Strategy & Leadership

Building Leaders Without Silos

March 01, 2018

Global

March 01, 2018

Global

Digital transformation isn’t only disrupting established business models. It’s disrupting time-honoured career paths. Once, an ambitious professional could take a straightforward path to build their experience and reputation in an area of business. The road from the cubicle to the corner office, and beyond, was mapped out for them. However, traditional corporate silos, and the career paths to the top of them, are changing as emerging technologies become central to every aspect of doing business.

This report examines the effect that digital disruption—transformation caused by the emergence of new technology and business models—is having on the career trajectories and development plans of current and future executives. It identifies the leadership skills that are emerging as conventional roles merge, and how executives in today’s marketing, sales, customer service and information technology (IT) functions propose to develop them.

Written by The Economist Intelligence Unit and sponsored by Salesforce, the research is based on a survey of 800 business executives, based in France, Germany, the Netherlands and the UK. Key findings of this research include:

Leadership roles are merging amid digital disruption. The need for digital innovation in response to disruptive competition requires companies to be more collaborative, and therefore to remove the organisational barriers that hinder partnership across functions. Leadership roles are increasingly overlapping as a result: 70% of respondents say their role is merging with that of other leaders in their organisation, thanks to digital disruption. Marketing executives in particular see their function merging with IT.

That threatens once-clear career paths for business leaders. The conventional corporate hierarchy and functional specialisation offered employees a clear path to define their required skills and progress up the career ladder.
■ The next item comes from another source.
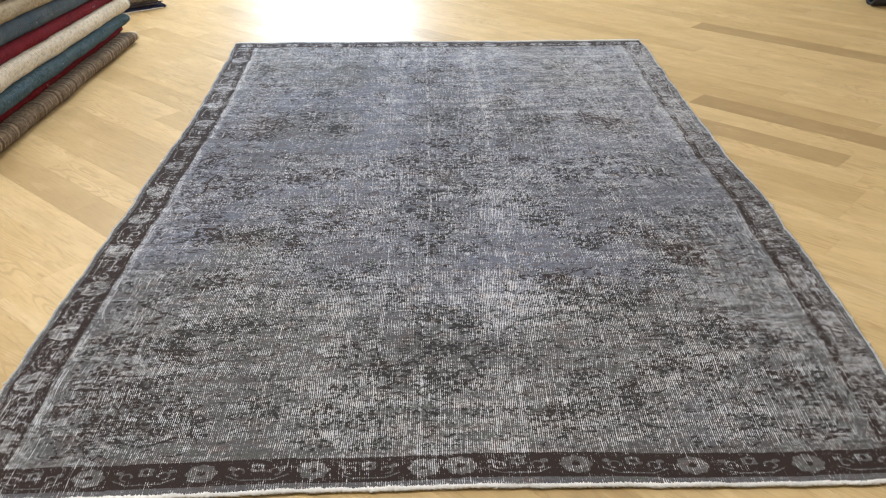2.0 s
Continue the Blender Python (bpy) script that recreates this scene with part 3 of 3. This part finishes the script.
# ---- pile of folded rugs beside it ----
def folded_rug(name_label, material, front, y0, y1, z_low, z_high, seed, group, hem):
    """A rug folded into a long bolster: rounded front fold at x = front(y), lying from z_low(y) to z_high(y)."""
    ob = tagged(new("folded_rug"), name_label, "rug", group)
    ny, npf = 90, 18
    verts, faces = [], []
    ring = 2 * npf
    ends = [[], []]
    for j in range(ny + 1):
        t = j / ny
        y = y0 + (y1 - y0) * t
        lo, hi, fx = z_low(y), z_high(y), front(y) + 0.010 * noise.noise((y * 4.3, seed, 0.2)) + 0.004 * noise.noise((y * 17, seed, 3.2))
        pinch = 1 - 0.28 * max(0, (t - 0.975) / 0.025) ** 2 if t > 0.975 else 1
        mid, half = (lo + hi) / 2, (hi - lo) / 2 * pinch
        bulge = min(0.045, (hi - lo) * 0.62)
        line = []
        for k in range(npf):
            a = -math.pi / 2 + math.pi * k / (npf - 1)
            sx, sz = abs(math.cos(a)) ** 0.8, math.copysign(abs(math.sin(a)) ** 0.9, math.sin(a))
            crease = 0.003 * noise.noise((y * 9, k * 0.8, seed))
            line.append((fx - bulge + bulge * sx + crease, y, mid + half * sz))
        depth = 0.62 + 0.03 * noise.noise((y * 2, seed, 9))
        for k in range(npf):
            q = k / (npf - 1)
            x = fx - bulge - depth * (1 - abs(2 * q - 1)) if 0 < k < npf - 1 else fx - bulge - 0.01
            line.append((x, y, mid + half * (1 - 2 * q)))
        verts += line
    for j in range(ny):
        for k in range(ring):
            k2 = (k + 1) % ring
            faces.append((j * ring + k, j * ring + k2, (j + 1) * ring + k2, (j + 1) * ring + k))
    faces.append(tuple(range(ring))[::-1])
    faces.append(tuple(ny * ring + k for k in range(ring)))
    part("fold", mesh_of("fold", verts, faces, material, True), ob)
    plain_wool = material in (W_BROWN, W_CREAM, W_OLIVE)
    n_fold = 2 if z_high(y1) - z_low(y1) > 0.05 else 1
    lo, hi = z_low(y1), z_high(y1)
    for q in range(n_fold):
        zc = lo + (hi - lo) * (q + 1) / (n_fold + 1)
        fx = front(y1)
        pts = [(fx - 0.02 - 0.58 * k / 20, y1 + 0.0015, zc + 0.004 * noise.noise((k * 0.5, q, seed))) for k in range(21)]
        part("fold_edge", tube_mesh("fold_edge", pts, 0.0032, material, 5), ob)
    for q in range(0 if plain_wool else 3):
        y = y0 + (y1 - y0) * (0.3 + 0.68 * random.random())
        zc, fx = (z_low(y) + z_high(y)) / 2 + 0.008 * random.uniform(-1, 1), front(y) + 0.010 * noise.noise((y * 4.3, seed, 0.2)) + 0.004 * noise.noise((y * 17, seed, 3.2))
        pts = [(fx - 0.0015 + 0.002 * math.sin(k), y + 0.0016 * k, zc + 0.0014 * math.cos(k * 1.7)) for k in range(4)]
        part("lint", tube_mesh("lint", pts, 0.0009, M_CORD, 5), ob, "speck of pale lint")
    if hem:
        last = [verts[ny * ring + k] for k in range(npf)]
        pts = [(x, y + 0.002, z) for x, y, z in last]
        part("hem", tube_mesh("hem", pts, 0.0042, M_CORD, 6), ob, "pale stitched hem")
    return ob


STACK = [("brown striped wool rug folded at the bottom of the pile", W_BROWN, 0.058, 0.0, True, 2.905),
         ("dark red wool rug folded flat inside the pile", W_RED, 0.040, -0.052, False, 2.88),
         ("teal blue wool rug folded in the pile", W_TEAL, 0.054, -0.018, True, 2.90),
         ("cream wool rug folded in the pile", W_CREAM, 0.070, -0.03, True, 2.93),
         ("deep red wool rug folded in the pile", W_RED, 0.046, -0.05, False, 2.90),
         ("slate and blue wool rug folded in the pile", W_SLATE, 0.066, -0.055, False, 2.92),
         ("beige wool rug folded near the top of the pile", W_OLIVE, 0.062, -0.06, False, 2.91),
         ("taupe wool rug folded on top of the pile", W_TAUPE, 0.06, -0.075, False, 2.88)]


def swell(y):
    """The folds are fuller towards the middle of the pile."""
    return 1.0 + 0.16 * max(0.0, min(1.0, (2.9 - y) / 1.2))


level = 0.001
for k, (lab, mat, thick, back, hem, far_end) in enumerate(STACK):
    lo0, hi0 = level, level + thick
    folded_rug(lab, mat, lambda y, b=back: -1.516 + b - 0.014 * (2.9 - y), 0.75 + 0.02 * (k % 3), far_end,
               lambda y, z=lo0: max(0.001, z * swell(y) - 0.002), lambda y, z=hi0: z * swell(y) + 0.002, 3.7 * k + 1, "folded rugs in the pile", hem)
    level += thick


# ---- other rugs at the edge of the showroom ----
def flat_folded(x, y, turn, sx, sy, layers, group):
    z = 0.0
    for lab, mat, edge, h in layers:
        ob = tagged(new("folded_rug"), lab, "rug", group)
        ob.matrix_world = pose(x, y, z, 0, 0, turn)
        bm = bmesh.new()
        bmesh.ops.create_cube(bm, size=1)
        bmesh.ops.scale(bm, vec=(sx, sy, h * 0.98), verts=bm.verts)
        bmesh.ops.translate(bm, vec=(sx / 2, sy / 2, h / 2), verts=bm.verts)
        bmesh.ops.bevel(bm, geom=bm.edges[:], offset=h * 0.35, segments=4, affect="EDGES")
        me = bpy.data.meshes.new("fold")
        bm.to_mesh(me)
        bm.free()
        me.materials.append(mat)
        me.polygons.foreach_set("use_smooth", [True] * len(me.polygons))
        part("fold", me, ob)
        pts = [(sx * q, -0.002 + 0.002 * math.sin(q * 40), h * 0.22) for q in np.linspace(0.02, 0.98, 40)]
        part("hem", tube_mesh("hem", pts, 0.0032, edge, 6), ob, "bound edge")
        z += h


flat_folded(-2.37, 3.02, 38, 1.0, 0.8, [("grey-beige wool rug folded flat with a navy edge", W_NAVY, M_CORD, 0.016), ("grey-beige wool rug folded flat on another", W_BEIGE, W_NAVY, 0.10),
                                         ("grey-beige wool rug folded on a low pile", W_OLIVE, M_CORD, 0.10)], "folded rugs by the window")


# ---- rolled rugs at the far side ----
def rolled_rug(x, y, z, turn, radius, length, lab):
    ob = tagged(new("rolled_rug"), lab, "rug", "rolled charcoal rugs")
    ob.matrix_world = pose(x, y, z + radius, 0, 0, turn)
    verts, faces, n = [], [], 28
    for i in range(13):
        for k in range(n):
            a = 2 * math.pi * k / n
            r = radius * (1 + 0.03 * math.sin(3 * a + i * 0.3))
            verts.append((length * i / 12, r * math.cos(a), r * math.sin(a)))
    for i in range(12):
        for k in range(n):
            faces.append((i * n + k, (i + 1) * n + k, (i + 1) * n + (k + 1) % n, i * n + (k + 1) % n))
    part("roll", mesh_of("roll", verts, faces, W_GREY, True), ob)
    spiral = [(0.004, radius * (1 - q) * math.cos(q * 25), radius * (1 - q) * math.sin(q * 25)) for q in np.linspace(0.03, 0.9, 90)]
    part("rolled_end", tube_mesh("rolled_end", spiral, radius * 0.12, W_GREY, 5), ob)
    return ob


for k, (dx, dy) in enumerate(((0.0, 0.0), (0.02, 0.17), (0.03, 0.34))):
    rolled_rug(2.40 + dx, 3.56 + dy, 0.0, 4, 0.08, 1.5, "charcoal wool rug rolled up on the floor")



# ---- crumbs on the floor ----
def crumb(x, y, size, seed):
    bm = bmesh.new()
    bmesh.ops.create_icosphere(bm, subdivisions=1, radius=size)
    for v in bm.verts:
        v.co *= 1 + 0.5 * noise.noise(v.co * 400 + Vector((seed, 0, 0)))
        v.co.z *= 0.5
    low = min(v.co.z for v in bm.verts)
    me = bpy.data.meshes.new("wool_crumb")
    bm.to_mesh(me)
    bm.free()
    me.materials.append(W_TAUPE)
    ob = tagged(new("wool_crumb", me), "tiny brown wool crumb on the oak floor", "crumb", "wool crumbs")
    ob.location = (x, y, -low)


for k, (x, y, size) in enumerate(((0.21, -0.29, 0.0022), (0.005, -0.335, 0.0016), (-0.30, -0.30, 0.0018), (1.28, 3.42, 0.003))):
    crumb(x, y, size, k * 3.1)

# ---- floor: boards laid askew ----
floor = structure("floor", box_mesh("floor", X0, X1, Y0, Y1, -0.05, -0.014, M_SCREED), "pale oak floor boards laid diagonally")
BOARD_W, ROW0 = 0.129, 1.92
CA, SA = math.cos(radians(TURN)), math.sin(radians(TURN))


def board_mesh(name, boards):
    """Boards with eased upper edges; boards: (s0, s1, w0, w1) along and across."""
    verts, faces = [], []
    for s0, s1, w0, w1 in boards:
        n = len(verts)
        e = 0.00035
        for z, i in ((-0.014, 0.0), (-e, 0.0), (0.0, e)):
            for s, w in ((s0 + i, w0 + i), (s1 - i, w0 + i), (s1 - i, w1 - i), (s0 + i, w1 - i)):
                verts.append((s * CA - w * SA, s * SA + w * CA, z))
        for a in (0, 4):
            for k in range(4):
                faces.append((n + a + k, n + a + (k + 1) % 4, n + a + 4 + (k + 1) % 4, n + a + 4 + k))
        faces.append((n + 8, n + 9, n + 10, n + 11))
    return mesh_of(name, verts, faces, M_PLANK)


def inside_room(s0, s1, w0, w1):
    cx, cy = (s0 + s1) / 2 * CA - (w0 + w1) / 2 * SA, (s0 + s1) / 2 * SA + (w0 + w1) / 2 * CA
    return X0 - 0.6 < cx < X1 + 0.6 and Y0 - 0.6 < cy < Y1 + 0.6, cx, cy


def cut_boards(name, boards):
    """Flat-edged boards, cut off at the walls."""
    verts, faces = [], []
    for s0, s1, w0, w1 in boards:
        poly = [(s * CA - w * SA, s * SA + w * CA) for s, w in ((s0, w0), (s1, w0), (s1, w1), (s0, w1))]
        for axis, limit, sign in ((0, X0, 1), (0, X1, -1), (1, Y0, 1), (1, Y1, -1)):
            kept = []
            for p, q in zip(poly, poly[1:] + poly[:1]):
                a, b = (p[axis] - limit) * sign, (q[axis] - limit) * sign
                if a >= 0:
                    kept.append(p)
                if (a >= 0) != (b >= 0):
                    f = a / (a - b)
                    kept.append((p[0] + f * (q[0] - p[0]), p[1] + f * (q[1] - p[1])))
            poly = kept
            if len(poly) < 3:
                break
        if len(poly) < 3:
            continue
        n, k = len(verts), len(poly)
        verts += [(x, y, -0.0135) for x, y in poly] + [(x, y, 0.0) for x, y in poly]
        faces.append(tuple(range(n + k, n + 2 * k)))
        faces += [(n + i, n + (i + 1) % k, n + k + (i + 1) % k, n + k + i) for i in range(k)]
    return mesh_of(name, verts, faces, M_PLANK)


# known joints of a few rows (row number -> position along of one joint), and the tones of known boards or whole rows
KNOWN = {2: -0.508, 0: 0.203, 10: -1.07, -12: -2.40, -13: -2.30, -14: 0.565, -17: -1.15}
TONES = {(2, -0.508): 0.10, (0, 0.203 - 1.22): 0.20, (10, -1.07): 0.15, (-12, -2.40): 0.36, (-13, -2.30): 0.40, (-14, 0.565): 0.92, (-15, None): 0.30, (-13, None): 0.80, (1, None): 0.75, (-18, None): 0.70, (-19, None): 0.45}
rng = random.Random(5)
near_boards, far_boards, tones = [], [], []
LEN = 1.22
gap = 0.0001
for row in range(-62, 58):
    w0 = ROW0 + BOARD_W * row
    s = KNOWN.get(row, rng.random() * LEN) - LEN * 9
    while s < 9:
        ok, cx, cy = inside_room(s, s + LEN, w0, w0 + BOARD_W)
        if ok:
            seen = -2.3 < cx < 3.0 and -1.1 < cy < 4.6
            (near_boards if seen else far_boards).append((s + gap, s + LEN - gap, w0 + gap, w0 + BOARD_W - gap))
            if seen:
                tone = 0.52 + 0.36 * rng.random() if rng.random() < 0.78 else 0.34 + 0.16 * rng.random()
                tones.append(next((v for (r, js), v in TONES.items() if r == row and (js is None or abs(js - s) < 0.01)), tone))
        s += LEN
for (s0, s1, w0, w1), tone in zip(near_boards, tones):
    part("plank", board_mesh("plank", [(s0, s1, w0, w1)]), floor).color = (tone, tone, tone, 1)
rest = tagged(part("planks", cut_boards("planks", far_boards), floor), kind="stuff")
rest.color = (0.6, 0.6, 0.6, 1)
Now, 48% of executives agree that the blurring of departmental boundaries makes it harder for them to plan their professional progression. Only 38% say it is clear where to focus their skills and training.
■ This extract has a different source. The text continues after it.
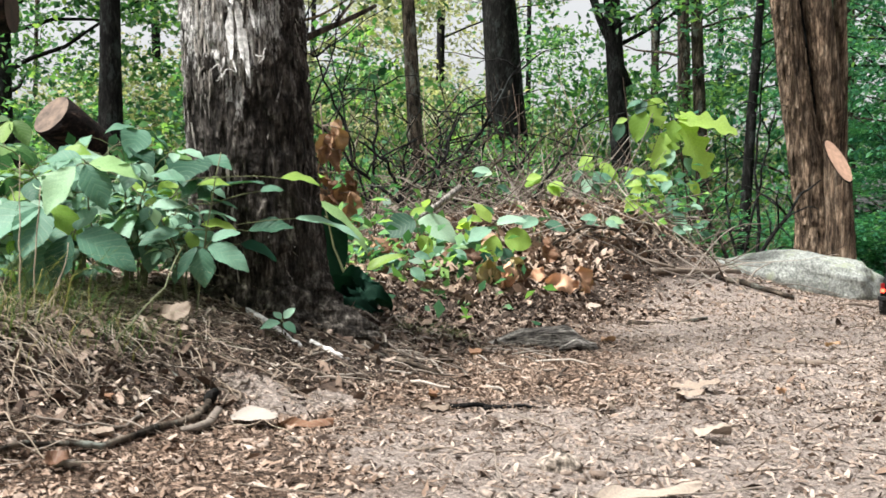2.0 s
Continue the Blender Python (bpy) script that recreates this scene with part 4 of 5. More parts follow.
for k, (x, y, h) in enumerate(((-0.30, 2.50, 0.22), (-0.24, 2.56, 0.26), (-0.40, 2.40, 0.20), (-0.20, 2.62, 0.30), (-0.55, 2.34, 0.18), (-0.34, 2.58, 0.32), (-0.66, 2.36, 0.20), (-0.20, 2.48, 0.36))):
    shrub(x, y, h, 4, 340 + k, 0.055)
sprig("seedling", "green seedling with drooping serrated leaflets before the trunk", "seedling", (-0.17, 2.40, gz(-0.17, 2.40)), (-0.12, 2.43, 0.42), [
    ((-0.140, 2.31, 0.232), (0.03, -0.2, -1), (-0.1, -1, 0.1), 0.080),
    ((-0.150, 2.31, 0.234), (-0.62, -0.15, -0.8), (-0.2, -0.8, 0.6), 0.078, "lance"),
    ((-0.130, 2.31, 0.234), (0.93, -0.1, -0.38), (0, -0.7, 0.9), 0.095),
    ((-0.125, 2.33, 0.245), (0.7, 0.1, 0.35), (0, -0.6, 1), 0.06),
    ((-0.075, 2.49, 0.262), (0.95, -0.05, 0.25), (0, -0.55, 1), 0.100),
    ((0.020, 2.53, 0.288), (1, -0.02, -0.10), (0, -0.25, 1), 0.150, "lance"),
    ((-0.150, 2.50, 0.345), (0.92, 0, 0.36), (0, -0.15, 1), 0.115, "lance"),
    ((-0.010, 2.53, 0.372), (1, 0, 0.03), (0, -0.4, 1), 0.085, "ovate", LIME),
    ((-0.052, 2.52, 0.345), (1, 0, 0.22), (0.1, -0.6, 1), 0.050),
    ((-0.170, 2.44, 0.355), (0.95, 0, 0.18), (0, -0.5, 1), 0.070, "ovate", LIME),
    ((-0.170, 2.44, 0.325), (1, 0, 0.02), (0, -0.2, 1), 0.085, "lance"),
    ((-0.165, 2.43, 0.300), (1, -0.1, 0.0), (0, -0.2, 1), 0.080, "lance"),
    ((-0.160, 2.42, 0.275), (1, -0.1, 0.06), (0, -0.4, 1), 0.075, "ovate", LIME),
    ((-0.190, 2.40, 0.31), (-0.9, -0.2, 0.1), (0, -0.5, 1), 0.080),
    ((-0.195, 2.38, 0.26), (-0.9, -0.3, -0.1), (0, -0.6, 1), 0.085),
    ((-0.185, 2.40, 0.36), (-0.8, 0, 0.3), (0, -0.5, 1), 0.075),
    ((-0.100, 2.56, 0.235), (1, 0, -0.25), (0, -0.4, 1), 0.09, "ovate", DEEP)], GREEN, seed=1)
sprig("seedling", "seedling with two broad drooping leaves before the shrubs", "seedling", (-0.40, 2.38, gz(-0.40, 2.38)), (-0.376, 2.31, 0.262), [
    ((-0.380, 2.30, 0.258), (-0.42, -0.2, -1), (-0.35, -1, 0.35), 0.108, "ovate"),
    ((-0.370, 2.30, 0.258), (1, -0.15, -0.42), (0.15, -0.75, 0.75), 0.135, "ovate"),
    ((-0.376, 2.32, 0.265), (0.2, 0.4, 0.5), (0, -0.5, 1), 0.08, "ovate")], GREEN, seed=21, stem_r=0.0024)
sprig("seedling", "tall seedling with broad pale green leaves", "seedling", (-0.37, 2.45, gz(-0.37, 2.45)), (-0.36, 2.33, 0.39), [
    ((-0.372, 2.31, 0.385), (-0.6, -0.2, -0.75), (-0.3, -0.9, 0.6), 0.115, "ovate"),
    ((-0.355, 2.31, 0.388), (0.45, -0.25, -0.75), (0.2, -0.9, 0.6), 0.098, "ovate"),
    ((-0.350, 2.32, 0.392), (1, 0, -0.12), (0, -0.6, 1), 0.10, "ovate"),
    ((-0.365, 2.33, 0.40), (-0.9, 0.1, 0.1), (0, -0.5, 1), 0.09, "ovate")], GREEN, seed=22, stem_r=0.0024)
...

The leaders of tomorrow place more emphasis on interpersonal skills. Two-thirds of respondents believe that the ability to manage across functions will become a more important leadership skill in the next three years, thanks to digital disruption, and 65% say internal networking will be more important in the near future. The leadership skill that most respondents believe will grow in importance is motivating employees.

The erosion of organisational silos is an opportunity to develop as a leader. Many executives expect training to deliver the leadership skills they will require in future. Some believe they will need experience in other industries. But the majority (62%) of respondents say it is likely that they will expand their current role to include responsibility for other departments. This response to digital disruption seems to provide the best opportunity to emerge as stronger, more future-ready leaders.